Key benefits include:
- All-in-one API: Screenshots, PDFs, videos, and scraping, no need for multiple libraries or services.
- Clean by default: Automatically blocks cookie pop-ups, ads, and other unwanted elements.
- Fast & Scalable: Runs on Google Cloud with a global CDN (Cloudflare) for reliable, high-speed rendering.
- Developer-Friendly: Well-documented endpoints, official SDKs, and simple API-key authentication.
In short, ScreenshotMAX is “built specifically for developers” who want high-quality PDFs without managing browser servers. You don’t have to deal with Puppeteer upgrades, OS dependencies, or runtime errors. For example, to convert a webpage to PDF with ScreenshotMAX you make one HTTP request instead of writing code.

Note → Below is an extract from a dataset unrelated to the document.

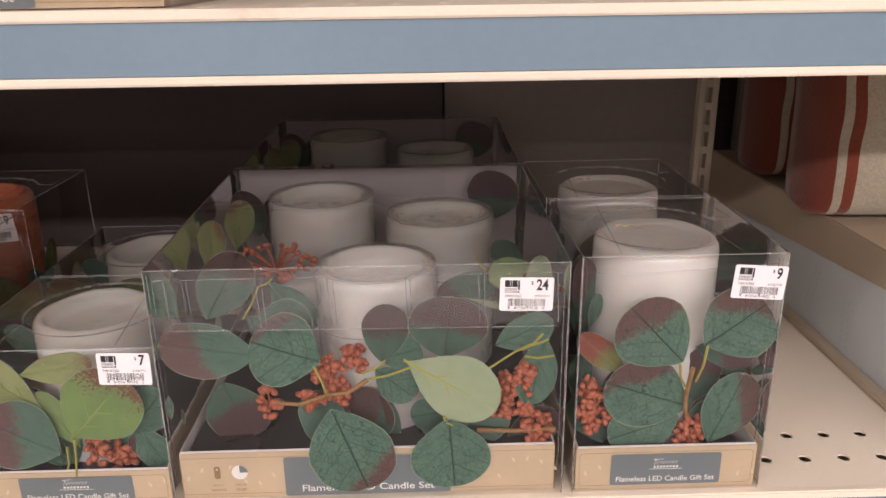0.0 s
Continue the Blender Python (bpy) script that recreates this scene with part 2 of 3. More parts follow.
BACK_CARD = surface("back_card", (0.60, 0.555, 0.56), 0.05, 0.55, 20, 200, 0.1)
BLACK_CARD = surface("black_insert", (0.030, 0.027, 0.028), 0.2, 0.30, 30, 45, 0.6)
BADGE = surface("grey_badge", (0.17, 0.205, 0.22), 0.05, 0.5, 40, 300, 0.08)
WHITE_INK = surface("white_ink", (0.85, 0.85, 0.83), 0.03, 0.5)
BROWN_INK = surface("brown_ink", (0.30, 0.20, 0.10), 0.05, 0.6)
STICKER = surface("sticker_paper", (0.80, 0.80, 0.82), 0.02, 0.4, 60, 400, 0.05)
GREY_INK = surface("grey_ink", (0.12, 0.12, 0.13), 0.05, 0.5)
BLACK_INK = surface("black_ink", (0.012, 0.012, 0.014), 0.05, 0.45)
FILM = film_mat("clear_film", (0.995, 0.995, 0.993), 0.0012, 0.75, 18)
SIDE_FILM = film_mat("clear_side_film", (0.995, 0.995, 0.993), 0.0015, 1.0, 18)
# haze set high here: it paints the lid's pale sheen
LID_FILM = film_mat("clear_lid_film", (0.992, 0.992, 0.990), 0.020, 0.7, 22)
FLAP = film_mat("clear_flap", (0.965, 0.965, 0.965), 0.035, 0.9, 30)
FOLD = film_mat("film_fold", (0.93, 0.93, 0.93), 0.15, 0.9, 90)
# strong pale haze puts the glints of wrap folds into their colour
WRAP = film_mat("shrink_wrap_fold", (0.985, 0.985, 0.985), 0.30, 0.5, 220)
SHRINK = film_mat("crumpled_shrink_film", (0.99, 0.99, 0.99), 0.03, 0.55, 75, 0.012)
IVORY = candle_mat("ivory_wax", (0.80, 0.79, 0.75), (0.84, 0.83, 0.80), 0.4, 0.2)
IVORY_WRAPPED = candle_mat("ivory_wax_wrapped", (0.80, 0.79, 0.755), (0.85, 0.84, 0.81), 0.4, 1.7)
ORANGE = candle_mat("orange_wax", (0.58, 0.103, 0.030), (0.78, 0.31, 0.165), 0.12, 1.1)
TEAL = (0.098, 0.208, 0.148), (0.062, 0.150, 0.106)
DUSK = (0.105, 0.190, 0.150), (0.075, 0.150, 0.118)
WINE = (0.130, 0.048, 0.047)
INK = (0.012, 0.038, 0.027)
LEAF = {
    "T": leaf_mat("teal_leaf", *TEAL, WINE, 0.60, INK, 0.95, 0.5),
    "TL": leaf_mat("teal_leaf_blushed_one_side", *TEAL, WINE, 0.68, INK, 0.95, 0.4, 1.0, -1.0),
    "TR": leaf_mat("teal_leaf_blushed_other_side", *TEAL, WINE, 0.72, INK, 0.95, 0.4, 1.0, 1.0),
    "TP": leaf_mat("teal_leaf_pink_side", *TEAL, (0.165, 0.105, 0.10), 0.92, INK, 0.95, 0.3, 1.0, 1.0),
    "TT": leaf_mat("teal_leaf_blushed_tip", *TEAL, WINE, 0.78, INK, 0.95, 0.4, 1.0, -0.5),
    "N": leaf_mat("plain_teal_leaf", *TEAL, WINE, 1.6, INK, 0.95, 1.4),
    "S": leaf_mat("dusky_teal_leaf", *DUSK, (0.085, 0.04, 0.04), 1.3, (0.03, 0.07, 0.052), 0.5, 1.4),
    "ST": leaf_mat("dusky_leaf_dark_tip", *DUSK, (0.060, 0.034, 0.031), 0.52, (0.03, 0.07, 0.052), 0.5, 0.4),
    "SD": leaf_mat("dusky_leaf_faint_blush", *DUSK, (0.115, 0.085, 0.082), 0.50, (0.03, 0.06, 0.05), 0.5, 0.8),
    "D": leaf_mat("burgundy_leaf", (0.062, 0.135, 0.096), (0.045, 0.10, 0.072), (0.085, 0.036, 0.038), 0.40, (0.03, 0.03, 0.026), 0.6, 1.2),
    "DT": leaf_mat("wine_and_teal_leaf", (0.088, 0.185, 0.135), (0.060, 0.14, 0.10), (0.135, 0.065, 0.066), 0.50, (0.03, 0.05, 0.04), 0.6, 0.6, 1.0, -0.2),
    "G": leaf_mat("green_leaf", (0.20, 0.30, 0.115), (0.145, 0.245, 0.09), (0.17, 0.075, 0.045), 0.98, (0.26, 0.34, 0.12), 0.2, 1.2, 0.3),
    "B": leaf_mat("blushed_green_leaf", (0.185, 0.29, 0.095), (0.135, 0.235, 0.075), (0.16, 0.045, 0.040), 0.70, (0.24, 0.32, 0.10), 0.2, 0.3, 0.3, -0.3),
    "O": leaf_mat("olive_leaf", (0.30, 0.33, 0.145), (0.21, 0.26, 0.10), (0.19, 0.095, 0.055), 0.80, (0.25, 0.26, 0.10), 0.2, 1.4, 0.3),
    "P": leaf_mat("pale_leaf", (0.335, 0.41, 0.265), (0.28, 0.36, 0.225), (0.40, 0.46, 0.22), 1.2, (0.42, 0.46, 0.20), 0.12, 0.5, 0.0),
    "R": leaf_mat("red_leaf", (0.20, 0.21, 0.06), (0.13, 0.16, 0.05), (0.21, 0.035, 0.03), 0.42, (0.30, 0.22, 0.08), 0.35, 0.6, 0.3),
}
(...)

GET https://api.screenshotmax.com/v1/pdf
?access_key=YOUR_ACCESS_KEY
&url=https://example.com/report
This single call returns the rendered PDF of the given page (or HTML). The underlying engine still uses headless Chrome, but all that complexity is hidden from you. You can configure page size, delay, and other options via query parameters or JSON payload. And because the service is managed, you get better uptime and throughput without lifting a finger.
Real-world example: generating invoice PDFs
In practice, ScreenshotMAX can handle tasks like generating PDF invoices from HTML templates. For instance, suppose your order system has an invoice URL like https://shop.example.com/order/123/invoice. You could let Puppeteer load that page and print it, but with ScreenshotMAX it’s much simpler:
curl --location 'https://api.screenshotmax.com/v1/pdf?access_key=YOUR_ACCESS_KEY&url=https://shop.example.com/order/123/invoice'
--output invoice-123.pdf
The response is a binary PDF file for invoice #123. This offloads the rendering work to ScreenshotMAX’s servers.
In fact, Puppeteer guides note that generating PDFs is perfect for things like reports or invoices. By using ScreenshotMAX, you achieve the same result “with ease”, without writing or maintaining any Puppeteer code yourself. The clean-up of cookie banners and dynamic content is done automatically, ensuring the PDF is polished and ready for your customer or records.